As I wrote before, when it comes to Iran's foreign policy, you seem to have this habit of cherry picking specific events from which you draw invalid conclusions about the big picture. The fact that a developing nation like Iran has managed to withstand 40+ years of non-stop plots of all sorts by the major "superpower" and its oligarchic infrastructure (international zionism, global bankster and industrial mafias, masonry etc), ranging from terrorism, sabotage, psy-ops and soft war in all its dimensions (in fact the largest and most comprehensive propaganda campaign ever witnessed in human history), economic warfare, intelligence operations, fifth column infiltration, the extensive use of state- (Saddam's Iraq) and non-state proxies (ISIS and other such groups) unleashed on Iran and her allies, basically every imaginable type of aggression short of all-out military invasion... and not only hit back at the opportune moment but grow stronger every day despite these challenges, does pretty much signal resilience, prowess, and might.
And there's primarily one reason Iran has not been subject to direct military aggression by the US regime, and that is the deterrence she has been able to establish. Nothing else.
Also, why should the Americans attack the Islamic Republic while they have successfully contained it after the JCPOA and they're using it as a boogeyman to milk the filthy rich Sheikhdoms like Saudi Arabia and the UAE? Do you know many billions of dollars of Iranian assets they have frozen worldwide since Trump pulled out of the JCPOA? Most estimates point to over 200 billion dollars.

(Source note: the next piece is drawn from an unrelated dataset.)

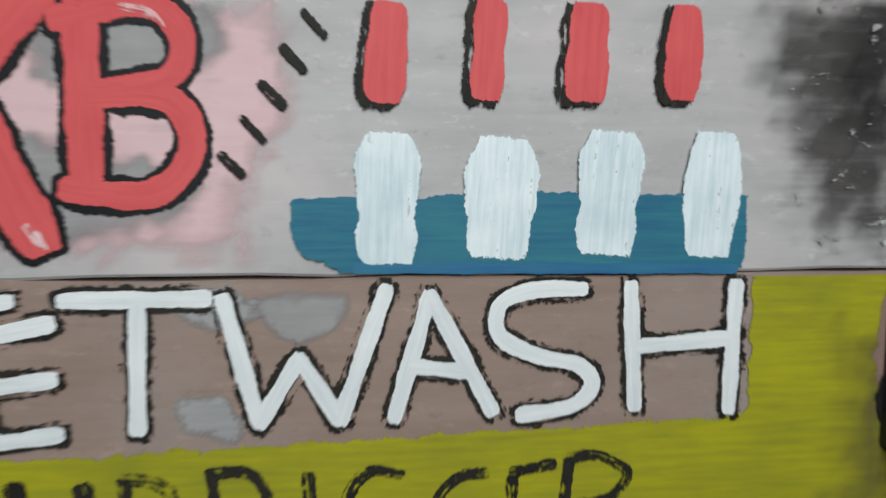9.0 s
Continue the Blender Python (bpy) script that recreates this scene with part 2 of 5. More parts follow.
M = {
    "white": paint("white_paint", (0.80, 0.81, 0.80), (0.63, 0.66, 0.665), 0.42, fray=0.55, relief=0.3),
    "white_dry": paint("white_dry_brush", (0.80, 0.85, 0.85), (0.52, 0.62, 0.65), 0.4, fray=0.6, dry=0.33, relief=0.35),
    "flake": paint("bare_wood_flakes", (0.46, 0.42, 0.20), (0.38, 0.34, 0.16), 0.6, fray=0.9, cut=0.1, soft=0.2, speck=0.572, fine=500.0),
    "chip": paint("chipped_pale_paint", (0.70, 0.70, 0.67), (0.55, 0.55, 0.52), 0.5, fray=0.9, cut=0.2, soft=0.1, speck=0.55, fine=500.0),
    "worn": paint("worn_wood_edge", (0.20, 0.20, 0.09), (0.14, 0.13, 0.06), 0.6, fray=1.1, cut=0.35, dry=0.44),
    "fleck": paint("grey_fleck_paint", (0.36, 0.35, 0.34), (0.28, 0.27, 0.26), 0.5, fray=0.9, cut=0.2, soft=0.2, speck=0.592, fine=500.0),
    "haze": wash("soft_white_smear", (0.64, 0.65, 0.64), (0.50, 0.51, 0.50), 0.9),
    "chalk": paint("pale_grey_paint", (0.55, 0.57, 0.60), (0.42, 0.44, 0.47), 0.5, fray=0.7),
    "black": paint("black_paint", (0.010, 0.010, 0.011), (0.018, 0.017, 0.018), 0.45, fray=0.8),
    "black_dry": paint("black_dry_brush", (0.012, 0.011, 0.011), (0.03, 0.027, 0.02), 0.5, fray=1.2, dry=0.385),
    "black_broken": paint("broken_black_brush", (0.012, 0.011, 0.011), (0.03, 0.027, 0.02), 0.5, fray=1.3, dry=0.435),
    "block": paint("black_block_paint", (0.012, 0.012, 0.013), (0.017, 0.017, 0.018), 0.45, fray=0.55),
    "red": paint("coral_red_paint", (0.62, 0.105, 0.105), (0.54, 0.075, 0.08), 0.42, fray=0.55),
    "drip_red": paint("dull_red_paint", (0.42, 0.058, 0.068), (0.30, 0.036, 0.044), 0.45, fray=0.6),
    "crimson": paint("crimson_paint", (0.36, 0.022, 0.03), (0.28, 0.02, 0.025), 0.45, fray=0.6),
    "pink": paint("pink_paint", (0.74, 0.33, 0.47), (0.62, 0.26, 0.40), 0.5, fray=0.7),
    "blush": wash("blush_paint", (0.72, 0.51, 0.51), (0.64, 0.44, 0.45), 0.95),
    "lilac": paint("lilac_paint", (0.50, 0.25, 0.52), (0.40, 0.19, 0.44), 0.5, fray=0.8),
    "plum": paint("dark_plum_paint", (0.035, 0.010, 0.045), (0.05, 0.018, 0.06), 0.45, fray=0.7),
    "navy": paint("navy_paint", (0.022, 0.03, 0.062), (0.035, 0.045, 0.08), 0.45, fray=0.7),
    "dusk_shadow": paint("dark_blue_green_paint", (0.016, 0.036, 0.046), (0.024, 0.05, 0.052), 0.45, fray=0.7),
    "slate": paint("slate_grey_paint", (0.075, 0.085, 0.08), (0.10, 0.11, 0.10), 0.5, fray=0.7),
    "blue": paint("blue_paint", (0.034, 0.125, 0.265), (0.05, 0.18, 0.27), 0.45, fray=0.6),
    "ink": paint("ink_blue_paint", (0.05, 0.10, 0.32), (0.08, 0.15, 0.38), 0.5, fray=1.0, dry=0.425),
    "teal": paint("teal_paint", (0.048, 0.190, 0.235), (0.032, 0.125, 0.215), 0.45, fray=0.7),
    "dim_blue": paint("muted_blue_paint", (0.042, 0.115, 0.165), (0.035, 0.095, 0.14), 0.45, fray=0.7),
    "gleam": paint("pale_gleam_paint", (0.74, 0.52, 0.52), (0.66, 0.36, 0.36), 0.42, fray=0.9, cut=0.3, soft=0.4, dry=0.47),
    "sky": paint("pale_blue_paint", (0.42, 0.62, 0.70), (0.34, 0.52, 0.60), 0.45, fray=0.6),
    "yellow": paint("yellow_paint", (0.74, 0.58, 0.012), (0.50, 0.41, 0.015), 0.45, fray=1.0),
    "olive": paint("olive_yellow_paint", (0.38, 0.355, 0.012), (0.25, 0.25, 0.020), 0.45, fray=0.9),
    "moss": wash("dull_moss_paint", (0.23, 0.235, 0.03), (0.13, 0.14, 0.035), 0.9),
    "leaf": paint("leaf_green_paint", (0.16, 0.24, 0.02), (0.13, 0.2, 0.02), 0.5, fray=0.6),
    "grey": paint("grey_paint", (0.30, 0.295, 0.29), (0.38, 0.37, 0.362), 0.5, fray=0.6, cut=0.1, soft=0.7),
    "warm_grey": wash("warm_grey_paint", (0.36, 0.345, 0.34), (0.28, 0.27, 0.265), 0.95),
    "charcoal": wash("charcoal_paint", (0.068, 0.063, 0.060), (0.088, 0.080, 0.076), 0.985),
    "soot": wash("sooty_paint", (0.018, 0.018, 0.017), (0.045, 0.042, 0.040), 0.9),
    "smoke": wash("grey_smear", (0.24, 0.23, 0.225), (0.17, 0.163, 0.158), 0.6),
    "umber": wash("umber_wash", (0.13, 0.105, 0.055), (0.16, 0.13, 0.04), 0.85),
    "bronze": paint("bronze_smear", (0.075, 0.055, 0.022), (0.10, 0.075, 0.03), 0.35, fray=0.7),
    "forest": paint("dark_green_paint", (0.020, 0.085, 0.022), (0.028, 0.10, 0.028), 0.5, fray=0.7, cut=0.0, soft=0.9),
    "taupe": paint("taupe_paint", (0.25, 0.165, 0.135), (0.21, 0.14, 0.115), 0.5, fray=0.8),
    "mustard": paint("mustard_edge_paint", (0.26, 0.19, 0.035), (0.20, 0.14, 0.03), 0.5, fray=1.0),
    "peach": paint("peach_paint", (0.60, 0.41, 0.27), (0.50, 0.31, 0.18), 0.5, fray=0.4, upright=True, cut=0.0, soft=0.9),
    "orange": wash("orange_paint", (0.58, 0.19, 0.07), (0.56, 0.26, 0.11), 0.75),
    "coral": wash("coral_orange_paint", (0.60, 0.13, 0.07), (0.58, 0.21, 0.10), 0.75),
    "pale_peach": wash("pale_peach_paint", (0.62, 0.45, 0.33), (0.58, 0.40, 0.28), 0.82),
    "tan": wash("tan_brown_wash", (0.43, 0.215, 0.085), (0.50, 0.30, 0.14), 0.5),
    "scarlet": wash("scarlet_paint", (0.48, 0.035, 0.05), (0.46, 0.10, 0.07), 0.75),
    "gold": wash("gold_paint", (0.58, 0.42, 0.015), (0.52, 0.36, 0.05), 0.7),
    "cream": wash("cream_paint", (0.64, 0.55, 0.49), (0.58, 0.46, 0.39), 0.8),
    "cloud": paint("storm_blue_paint", (0.065, 0.14, 0.22), (0.03, 0.07, 0.13), 0.5, fray=0.55, cut=0.0, soft=1.0, dry=0.0, upright=True),
    "violet": paint("violet_paint", (0.17, 0.11, 0.36), (0.13, 0.085, 0.30), 0.5, fray=0.32, cut=0.0, soft=1.0, dry=0.0, upright=True),
    "pine": paint("pine_teal_paint", (0.034, 0.095, 0.105), (0.06, 0.12, 0.15), 0.5, fray=0.32, cut=0.0, soft=1.0, dry=0.0, upright=True),
    "letter_yellow": paint("letter_yellow_paint", (0.62, 0.46, 0.012), (0.52, 0.38, 0.012), 0.45, fray=0.6),
    "letter_red": paint("letter_red_paint", (0.46, 0.055, 0.03), (0.40, 0.04, 0.03), 0.45, fray=0.6),
}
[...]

Again you sound more and more like Falcon29. I gain the impression of having to reply to a copy-paste of his former arguments.

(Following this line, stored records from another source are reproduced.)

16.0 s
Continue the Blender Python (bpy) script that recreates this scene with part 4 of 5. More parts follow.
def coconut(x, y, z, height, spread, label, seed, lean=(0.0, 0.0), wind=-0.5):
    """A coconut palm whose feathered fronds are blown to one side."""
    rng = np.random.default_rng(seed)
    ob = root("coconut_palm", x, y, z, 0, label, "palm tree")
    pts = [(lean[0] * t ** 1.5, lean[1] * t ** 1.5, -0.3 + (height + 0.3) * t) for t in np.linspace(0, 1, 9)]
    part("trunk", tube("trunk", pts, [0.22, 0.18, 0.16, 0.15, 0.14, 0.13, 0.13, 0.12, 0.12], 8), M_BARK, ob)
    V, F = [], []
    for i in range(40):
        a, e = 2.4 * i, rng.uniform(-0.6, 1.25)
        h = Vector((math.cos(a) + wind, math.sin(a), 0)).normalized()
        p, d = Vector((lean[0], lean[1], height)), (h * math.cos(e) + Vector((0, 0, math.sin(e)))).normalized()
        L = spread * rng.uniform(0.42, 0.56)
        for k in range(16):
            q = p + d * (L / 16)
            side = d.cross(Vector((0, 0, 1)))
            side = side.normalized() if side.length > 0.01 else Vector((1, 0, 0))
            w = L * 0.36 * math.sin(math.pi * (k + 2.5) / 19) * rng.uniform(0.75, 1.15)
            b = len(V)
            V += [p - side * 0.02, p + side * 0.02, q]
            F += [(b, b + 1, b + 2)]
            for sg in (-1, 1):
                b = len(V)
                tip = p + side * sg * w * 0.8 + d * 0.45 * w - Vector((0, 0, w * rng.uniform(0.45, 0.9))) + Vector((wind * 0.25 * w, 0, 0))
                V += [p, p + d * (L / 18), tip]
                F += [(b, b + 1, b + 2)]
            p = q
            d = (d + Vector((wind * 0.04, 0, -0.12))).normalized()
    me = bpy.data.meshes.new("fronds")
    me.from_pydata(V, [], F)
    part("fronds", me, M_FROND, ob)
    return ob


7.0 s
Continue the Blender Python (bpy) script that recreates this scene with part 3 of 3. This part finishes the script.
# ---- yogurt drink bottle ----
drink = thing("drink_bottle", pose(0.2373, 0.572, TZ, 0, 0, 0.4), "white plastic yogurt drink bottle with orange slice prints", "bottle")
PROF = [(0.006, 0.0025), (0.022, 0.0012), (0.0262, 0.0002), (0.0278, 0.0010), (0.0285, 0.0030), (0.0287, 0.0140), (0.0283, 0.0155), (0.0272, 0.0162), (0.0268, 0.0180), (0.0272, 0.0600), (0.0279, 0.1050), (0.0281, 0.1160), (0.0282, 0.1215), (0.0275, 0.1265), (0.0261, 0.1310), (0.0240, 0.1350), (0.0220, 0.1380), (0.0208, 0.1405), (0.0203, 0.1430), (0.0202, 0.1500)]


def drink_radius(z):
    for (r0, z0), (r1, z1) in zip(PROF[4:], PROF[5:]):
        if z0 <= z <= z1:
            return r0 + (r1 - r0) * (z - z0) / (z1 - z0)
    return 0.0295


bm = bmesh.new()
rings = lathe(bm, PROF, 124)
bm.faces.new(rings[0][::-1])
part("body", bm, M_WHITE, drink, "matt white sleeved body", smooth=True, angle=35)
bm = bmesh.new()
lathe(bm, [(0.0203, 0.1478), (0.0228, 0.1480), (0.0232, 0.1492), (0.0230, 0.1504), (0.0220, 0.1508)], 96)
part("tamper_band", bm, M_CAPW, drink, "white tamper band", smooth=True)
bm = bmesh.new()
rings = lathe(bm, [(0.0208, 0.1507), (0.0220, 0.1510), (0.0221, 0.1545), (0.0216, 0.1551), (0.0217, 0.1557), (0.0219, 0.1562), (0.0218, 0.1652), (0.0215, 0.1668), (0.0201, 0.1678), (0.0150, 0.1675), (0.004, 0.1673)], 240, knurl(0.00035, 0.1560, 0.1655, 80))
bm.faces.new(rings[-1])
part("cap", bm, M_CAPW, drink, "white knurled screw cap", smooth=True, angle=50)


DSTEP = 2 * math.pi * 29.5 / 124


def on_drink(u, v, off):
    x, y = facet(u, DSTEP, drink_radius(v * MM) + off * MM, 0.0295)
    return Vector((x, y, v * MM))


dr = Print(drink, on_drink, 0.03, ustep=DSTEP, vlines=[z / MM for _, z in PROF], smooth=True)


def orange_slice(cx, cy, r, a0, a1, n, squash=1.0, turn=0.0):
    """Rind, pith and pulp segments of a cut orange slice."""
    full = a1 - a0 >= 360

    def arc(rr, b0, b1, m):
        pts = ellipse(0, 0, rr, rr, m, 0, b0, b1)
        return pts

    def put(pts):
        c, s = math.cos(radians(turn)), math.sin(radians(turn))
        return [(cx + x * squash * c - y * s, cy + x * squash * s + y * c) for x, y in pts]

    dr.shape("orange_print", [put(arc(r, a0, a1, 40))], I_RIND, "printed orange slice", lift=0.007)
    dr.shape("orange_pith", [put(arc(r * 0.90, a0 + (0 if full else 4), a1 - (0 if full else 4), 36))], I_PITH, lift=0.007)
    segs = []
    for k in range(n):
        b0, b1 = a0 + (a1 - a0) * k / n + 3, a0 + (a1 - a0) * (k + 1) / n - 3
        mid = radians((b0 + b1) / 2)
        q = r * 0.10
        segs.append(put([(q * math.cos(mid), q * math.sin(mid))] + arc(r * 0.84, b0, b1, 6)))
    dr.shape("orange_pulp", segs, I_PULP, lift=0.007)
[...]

And you're mistaken just like he was.
First of all, how has the US regime "contained" Islamic Iran with the JCPOA? Did the JCPOA cause Iran to roll back her asymmetric deterrence capability, namely her ballistic missile program and arsenal, or were these significantly expanded including through new technologically advanced additions? Did the JCPOA lead Iran to cut off ties with her extensive network of allies accross the region, or did the Resistance Axis welcome an unexpected newcomer in the form of Yemen's Ansarallah-led government? Has Iran lost her deterrence against the zionist regime, now that Hezbollah is more powerful than ever, that Hamas and Islamic Jihad have proven they are no walkover, and that a third potential front has been established around the Golan?

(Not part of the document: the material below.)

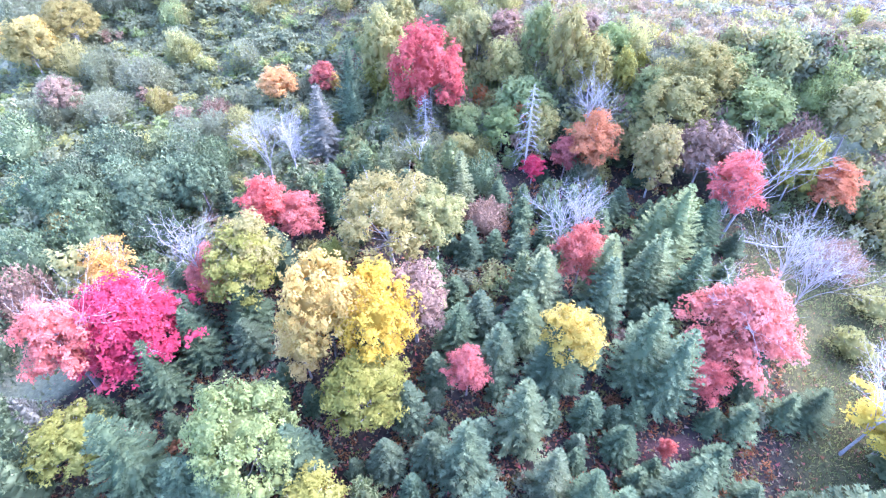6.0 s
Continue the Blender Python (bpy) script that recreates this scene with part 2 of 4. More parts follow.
def spruce_crown(r, height=7.0, width=3.2, droop=0.25, ragged=0.25, fine=1.0, spray=1.0):
    """Whorls of boughs round a dark inside, each bough a flat fishbone of needle sprays."""
    C, D, S, L, W = [], [], [], [], []
    whorls = int(23 * fine)
    for k in range(whorls):
        t = min(max((k + r.uniform(-0.3, 0.3)) / whorls, 0), 0.985)
        z = height * (0.06 + 0.93 * t)
        reach = width / 2 * (1 - t) ** 0.8 * (1.0 if t > 0.08 else 0.85)
        count = int(6 + 6 * (1 - t))
        turn0 = r.uniform(0, 6.28)
        for j in range(count):
            a = turn0 + 6.283 * j / count + r.uniform(-0.25, 0.25)
            rr = max(reach * (1 + r.uniform(-ragged, ragged * 0.8)), 0.14)
            out = np.array([math.cos(a), math.sin(a), 0])
            side = np.array([-math.sin(a), math.cos(a), 0])
            rise = 0.3 * t + r.uniform(-0.1, 0.1) - droop * (1 - t)
            steps = max(2, int(rr * 0.8 / (0.19 * spray)))
            for i in range(steps):
                q = 0.25 + 0.75 * (i + 0.6) / steps
                base = out * rr * q + np.array([0, 0, z + rr * (rise * q + 0.26 * q * q)])
                ahead = unit(out + np.array([0, 0, rise + 0.45 * q]))
                for sg in ((-1, 1) if i < steps - 1 else (-1, 0, 1)):
                    d = unit(ahead * (1 if sg == 0 else 0.8) + side * sg * (0.6 + 0.25 * r.random()) + r.normal(0, 0.1, 3))
                    C.append(base), D.append(d)
                    S.append(unit(np.cross(d, np.array([0, 0, 1.0]) + r.normal(0, 0.22, 3))))
                    L.append((0.2 + 0.12 * (1 - t)) * spray * r.uniform(0.75, 1.2))
                    W.append((0.13 + 0.07 * r.random()) * spray)
    for i in range(8):
        C.append(np.array([0, 0, height * (0.955 + 0.003 * i)])), D.append(unit(np.array([r.normal(0, 0.25), r.normal(0, 0.25), 1])))
        S.append(unit(np.cross(D[-1], r.normal(size=3)))), L.append(0.3), W.append(0.09)
    # the inside: overlapping skirts with notched hems
    V, F = [], []
    tiers = max(4, int(8 * fine))
    for k in range(tiers):
        t0, t1 = k / tiers, min((k + 1.7) / tiers, 1)
        hem, n = 0.74 * width / 2 * (1 - t0) ** 0.8, 12
        first = len(V)
        for j in range(n):
            a = 6.283 * (j + 0.5 * (k % 2)) / n
            q = hem * (1.0 if j % 2 else 0.7) * r.uniform(0.88, 1.1)
            V.append((math.cos(a) * q, math.sin(a) * q, height * (0.05 + 0.9 * t0) - 0.1 * hem * (j % 2)))
        V.append((0, 0, height * (0.06 + 0.9 * t1)))
        F += [(first + j, first + (j + 1) % n, first + n) for j in range(n)]
    return joined([leaves(C, D, S, L, W), (np.array(V), np.array(F))])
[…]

So I can't really see what containment you're referring to. Iran wasn't going to rush into manufacturing nuclear weapons anyway, so the JCPOA did nothing much to deter Iran from a geostrategic and military standpoint.
Also, why should the Americans want to attack Iran? Maybe because their zionist masters have been dreaming of it since 9-11? Many of us here are old enough to remember the post-9-11 slogan "real men go to Tehran"...
Maybe because Iran is highest on the Bernard Lewis and Oded Yinon list of nations scheduled to be destroyed in order to guarantee Isra"el"'s regional hegemony, as confirmed by US general Wesley Clark's revelation about the seven nations designated to be attacked in confidental Pentagon meetings?
Maybe because the US regime and its underlying oligarchy constitute a totalitarian entity bent on total planetary domination, which therefore cannot tolerate even a semblance of insubordination?
Maybe because Western Asia, "pivot to the East" notwithstanding, is still a critical region concentrating considerable proportion of global energy resources, where thus the global hegemon cannot allow a revisionist regional power to emerge?
Maybe because the longer Iran manages to hold out, the more its model of resistance could spread outside its borders, as US power is declining to the benefit of Washington's emerging multi-lateral rivals?
Maybe because the much vaunted alternatives to military aggression have blatantly failed to reach their goal?
It's simple, the US regime would love to attack Iran directly. It's just that it knows the price it would have to pay for doing so would be unbearable. And it's Iran's deterrence power that is fixing the price at the level it now stands.
As for the reemergence of riots like the last year's October Riots, that's very likely to happen. The government's monetary policies, embezzlements, systematic corruption, the devaluation of the Iranian rial has diminished the minimum wage in Iran to 100 USD. That's unprecedented. Local statistics in Iran published in Iranian newspapers, even conservative newspapers like Mashreghnews, show that the minimum wage is barely enough for a hand-to-mouth life for 2 weeks. The GINI coefficient is rising. The government hasn't done enough to reduce the gap between annual salary increases and annual inflation. And the worst part is that the government doesn't even talk about the devaluation of the Iranian rial anymore. In less than 8 months, the Iranian rial has lost 60% of its value. In 7 years of the Rouhani administration, the Iranian rial has lost 90% of its value. If that's normal for you, let me tell you something: for most people, it's not.
"Normal" under what circumstances? When subjected to the harshest sanctions ever imposed on a country, and when on top of this, a western-apologetic administration practicing neoliberal economic policies is in charge, then yes, such developments are quite expectable. However, this administration is to be replaced pretty soon by a very different one which is most likely to increase welfare measures destined to cushion the adverse effects of sanctions on the economically vulnerable segments of society. Likewise, the war on corruption initiated by Ebrahim Raisi is going to bear more and more fruit as time passes, which the upcoming administration is equally going to benefit from.
As for those statistical reasonings you propose, it's surprising that you don't grasp their flawed nature. For according to this reasoning, a considerable proportion of the Iranian population, namely all those earning the minimum wage or less, are currently suffering from severe undernutrition (getting to eat half as much as necessary). How is it possible that you're living in Iran, yet won't realize how obviously false this assertion is? What more can one say, other than referring readers to the previously posted series of best-of videos showcasing exiled opposition figures who ecstatically tout the "soon-to-come downfall of the regime" based on out-of-touch assessments.
And also, isn't it peculiar that you'd suddenly evoke the plight of the financially destitute, when you're on the record for attacking forum user ashool for being poor (according to you)?